Unfortunately iText's PdfStamper does not automatically update the page label definition of the manipulated PDF. Actually this is no wonder because it is not clear how the inserted page is meant to be labeled. #Bruno At least, though, iText could change the page label sections starting after the insertion page number.
Using iText's low level API it is possible, though, to fix the original label positions and add a label for the inserted page. This can be implemented similarly to the iText in Action PageLabelExample example, more exactly its manipulatePageLabel part; simply add this before stamper.close():
PdfDictionary root = reader.getCatalog();
PdfDictionary labels = root.getAsDict(PdfName.PAGELABELS);
if (labels != null)
{
PdfArray newNums = new PdfArray();
newNums.add(new PdfNumber(0));
PdfDictionary coverDict = new PdfDictionary();
coverDict.put(PdfName.P, new PdfString("Cover Page"));
newNums.add(coverDict);
PdfArray nums = labels.getAsArray(PdfName.NUMS);
if (nums != null)
{
for (int i = 0; i < nums.size() - 1; )
{
int n = nums.getAsNumber(i++).intValue();
newNums.add(new PdfNumber(n+1));
newNums.add(nums.getPdfObject(i++));
}
}
labels.put(PdfName.NUMS, newNums);
stamper.markUsed(labels);
}
For a document with these labels:
It generates a document with these labels:
Keeping links
I just found out that the inserted page "Cover Page" lost its link annotations. I wonder if there's a workaround for this, since according to the book, the interactive features of the inserted page are lost when using PdfStamper.
Indeed, among the iText PDF generating classes only Pdf*Copy* keeps interactive features like annotations.
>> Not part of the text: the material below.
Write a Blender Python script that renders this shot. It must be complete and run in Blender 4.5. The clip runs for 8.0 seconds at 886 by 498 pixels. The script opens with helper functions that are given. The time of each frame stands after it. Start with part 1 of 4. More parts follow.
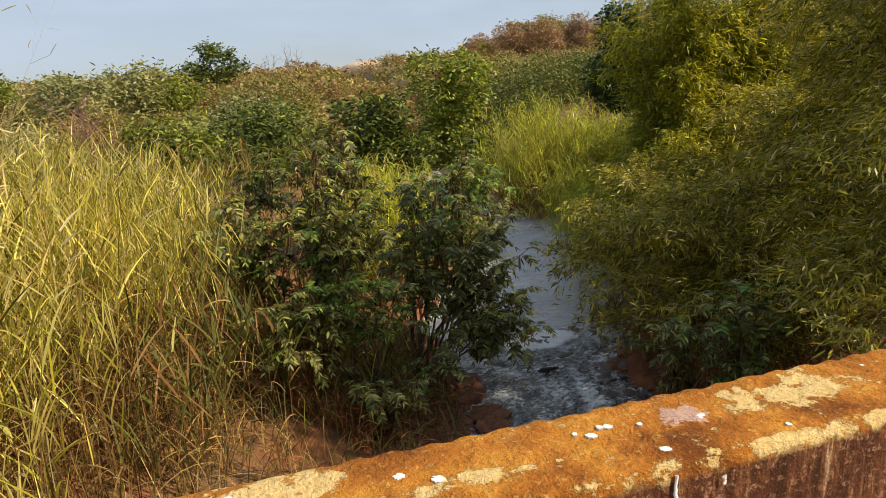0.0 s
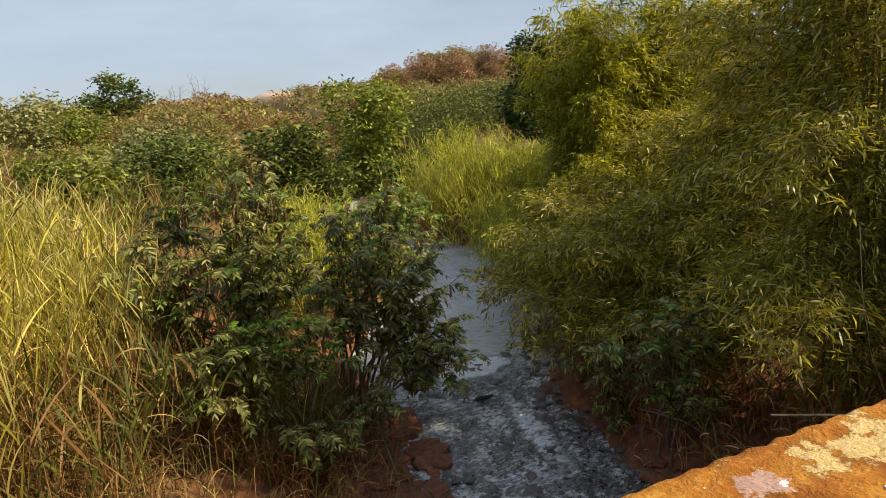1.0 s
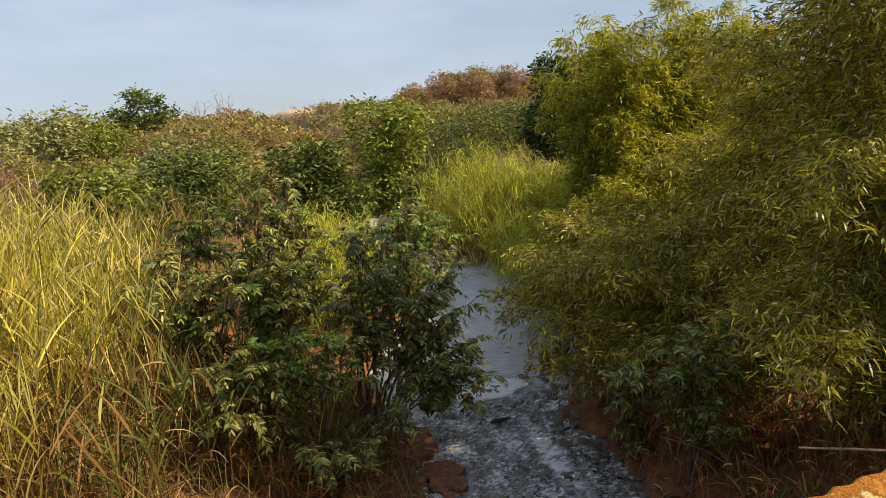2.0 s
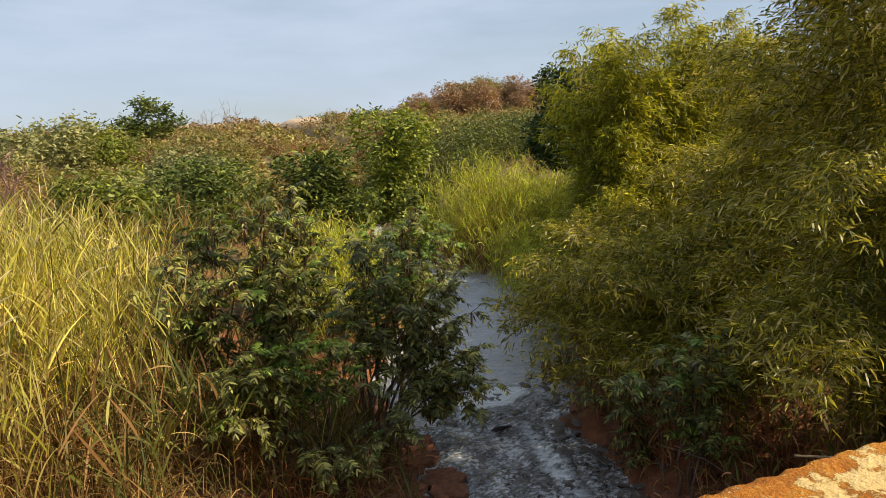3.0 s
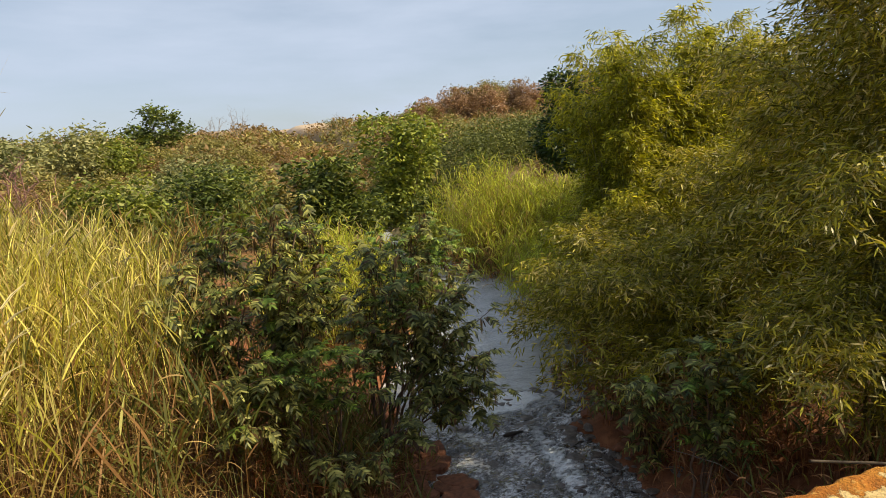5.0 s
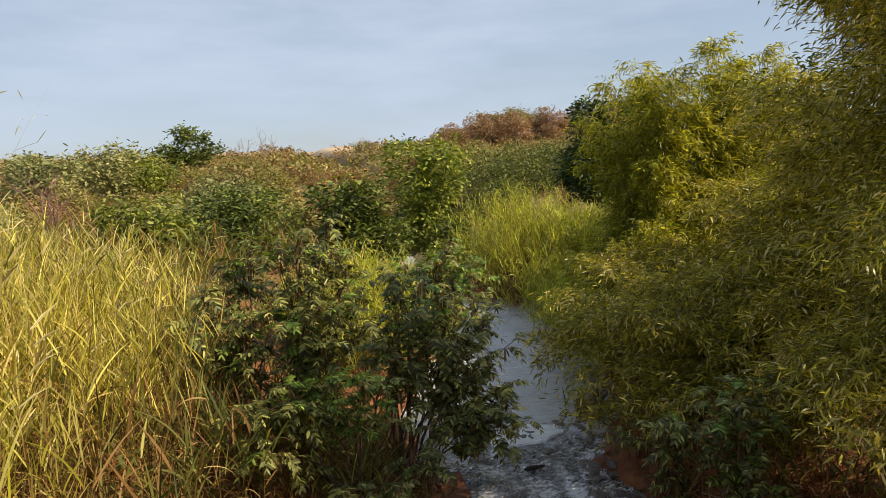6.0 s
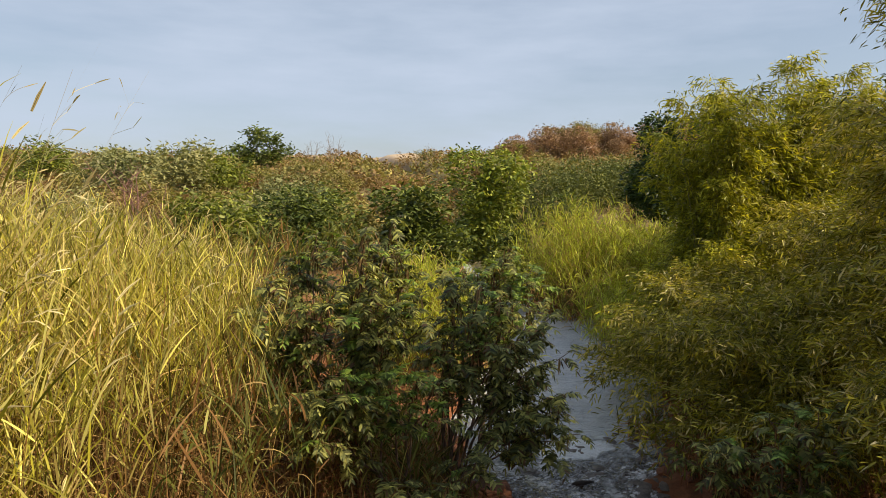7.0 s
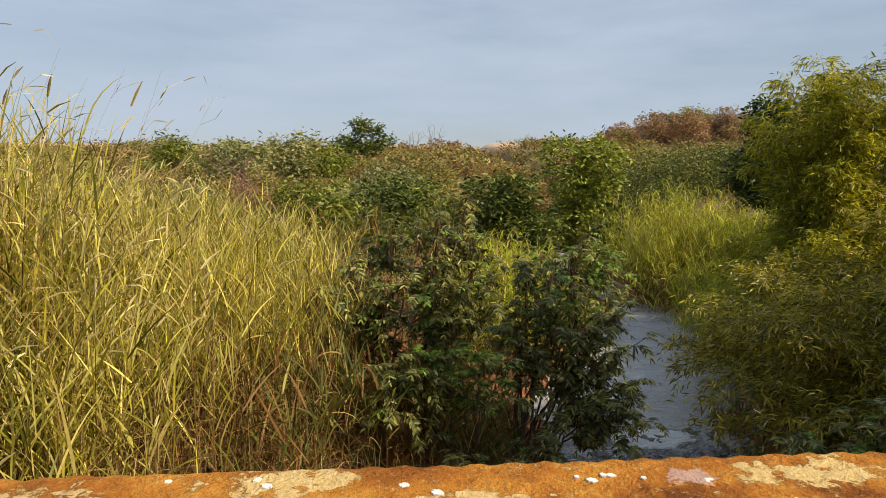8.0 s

Unfortunately one has to decide whether one wants to
create a genuinely new PDF (PdfWriter) with no information from other PDFs beyond contents being embedable;
manipulate a single existing PDF ('PdfStamper') with all information from that one PDF being preserved but no information from other PDFs beyond contents being embedable;
merge any number of existing PDFs (PdfCopy) with most page-level information from all those PDFs being preserved but no document-level information from any.
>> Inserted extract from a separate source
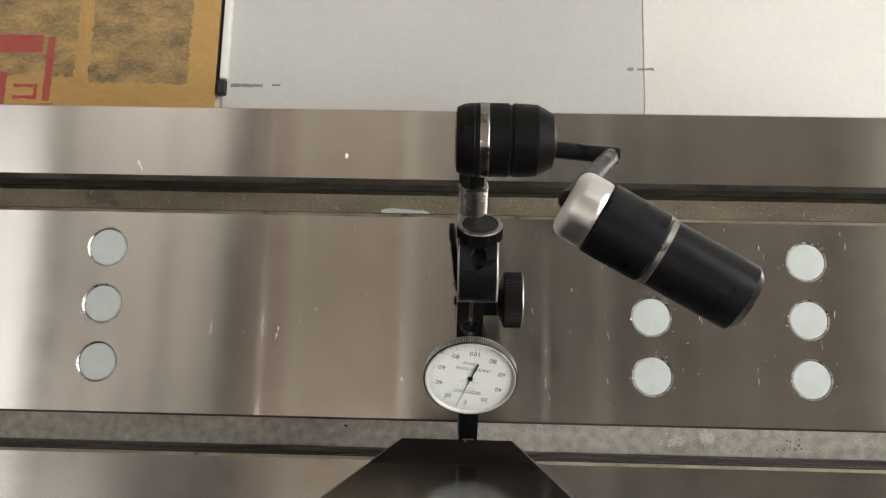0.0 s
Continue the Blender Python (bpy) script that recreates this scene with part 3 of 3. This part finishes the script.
bm = bmesh.new()
lathe(bm, [(9.0, -17.5), (11.5, -17.0), (12.6, -14.5), (13.0, -11.0), (12.8, -10.6), (13.0, -10.2), (13.0, 1.0), (12.4, 1.6), (12.4, 2.2), (13.0, 2.8), (12.6, 11.0), (9.6, 16.5), (4.5, 18.0)], 64, axis="x")
part("joint_drum", bm, BLACK_BROWN, arm, "ribbed dark steel joint drum")
bm = bmesh.new()
lathe(bm, [(13.06, -9.0), (13.2, -8.6), (13.2, -6.2), (13.06, -5.8)], 64, axis="x", caps=False)
part("drum_band", bm, ROD_STEEL, arm, "worn steel band")
bm = bmesh.new()
bar(bm, from_arm((60, 109, 162)), from_arm((84, 106.6, 163)), 3.0)
part("link_rod", bm, BLACK_STEEL, arm)
bm = bmesh.new()
bar(bm, from_arm((81.5, 107.5, 161.5)), from_arm((58.8, 76.7, 219.0)), 2.9)
part("link_rod", bm, BLACK_STEEL, arm)
END, WAY = Vector((66.6, 72.3, 220.0)), Vector((0.87, -0.49, 0.0)).normalized()
m, length = between(from_arm(END - WAY * 9.5), from_arm(END))
bm = bmesh.new()
lathe(bm, [(5.9, 3.4), (5.95, 0.8), (6.2, 0.2)] + [(6.5 + 3.4 * math.sin(radians(a)), 3.6 - 3.6 * math.cos(radians(a))) for a in range(0, 91, 9)] + [(9.9, 8.2), (9.8, 8.8), (9.6, length)], 96, turn=m, caps=False)
socket = part("ball_joint", bm, MIRROR_CHROME, arm, "bright chromed ball joint collar")
bm = bmesh.new()
lathe(bm, [(0.3, 0.4), (2.6, 0.7), (4.6, 1.8), (5.8, 3.8), (5.9, 6.0)], 48, turn=m, caps=False)
part("ball", bm, BLACK_STEEL, socket, "black ball in the collar")
bm = bmesh.new()
m, length = between(from_arm(END + WAY * 0.2), from_arm(END + WAY * 46.0))
lathe(bm, [(7.0, 0), (10.0, 0.0), (10.4, 0.5), (10.4, 17.0), (9.8, 17.8), (9.8, length - 2), (8.0, length)], 64, turn=m)
tube = part("upper_arm", bm, BLACK_STEEL, arm, "black tubular arm")
bm = bmesh.new()
lathe(bm, [(9.85, 17.75), (10.1, 18.0), (10.1, 19.4), (9.85, 19.6)], 64, turn=m, caps=False)
part("ring_line", bm, ROD_STEEL, tube, "thin bright ring on the arm")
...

In your case I thought the new cover page had only static content, no dynamic features, and so assumes the PdfStamper was best. If you only have to deal with links, you may consider copying links manually, e.g. using this helper method
/**
* <p>
* A primitive attempt at copying links from page <code>sourcePage</code>
* of <code>PdfReader reader</code> to page <code>targetPage</code> of
* <code>PdfStamper stamper</code>.
* </p>
* <p>
* This method is meant only for the use case at hand, i.e. copying a link
* to an external URI without expecting any advanced features.
* </p>
*/
void copyLinks(PdfStamper stamper, int targetPage, PdfReader reader, int sourcePage)
{
PdfDictionary sourcePageDict = reader.getPageNRelease(sourcePage);
PdfArray annotations = sourcePageDict.getAsArray(PdfName.ANNOTS);
if (annotations != null && annotations.size() > 0)
{
for (PdfObject annotationObject : annotations)
{
annotationObject = PdfReader.getPdfObject(annotationObject);
if (!annotationObject.isDictionary())
continue;
PdfDictionary annotation = (PdfDictionary) annotationObject;
if (!PdfName.LINK.equals(annotation.getAsName(PdfName.SUBTYPE)))
continue;
PdfArray rectArray = annotation.getAsArray(PdfName.RECT);
if (rectArray == null || rectArray.size() < 4)
continue;
Rectangle rectangle = PdfReader.getNormalizedRectangle(rectArray);
PdfName hightLight = annotation.getAsName(PdfName.H);
if (hightLight == null)
hightLight = PdfAnnotation.HIGHLIGHT_INVERT;
PdfDictionary actionDict = annotation.getAsDict(PdfName.A);
if (actionDict == null || !PdfName.URI.equals(actionDict.getAsName(PdfName.S)))
continue;
PdfString urlPdfString = actionDict.getAsString(PdfName.URI);
if (urlPdfString == null)
continue;
PdfAction action = new PdfAction(urlPdfString.toString());
PdfAnnotation link = PdfAnnotation.createLink(stamper.getWriter(), rectangle, hightLight, action);
stamper.addAnnotation(link, targetPage);
}
}
}
which you can call right after inserting the original page:
PdfImportedPage page = stamper.getImportedPage(titleReader, 1);
stamper.insertPage(1, titleReader.getPageSize(1));
PdfContentByte content = stamper.getUnderContent(1);
content.addTemplate(page, 0, 0);
copyLinks(stamper, 1, titleReader, 1);
Beware, this method is really simple. It only considers links with URI actions and creates a link on the target page using the same location, target, and highlight setting as the original one. If the original one uses more refined features (e.g. if it brings along its own appearance streams or even merely uses the border style attributes) and you want to keep these features, you have to improve the method to also copy the entries for these features to the new annotation.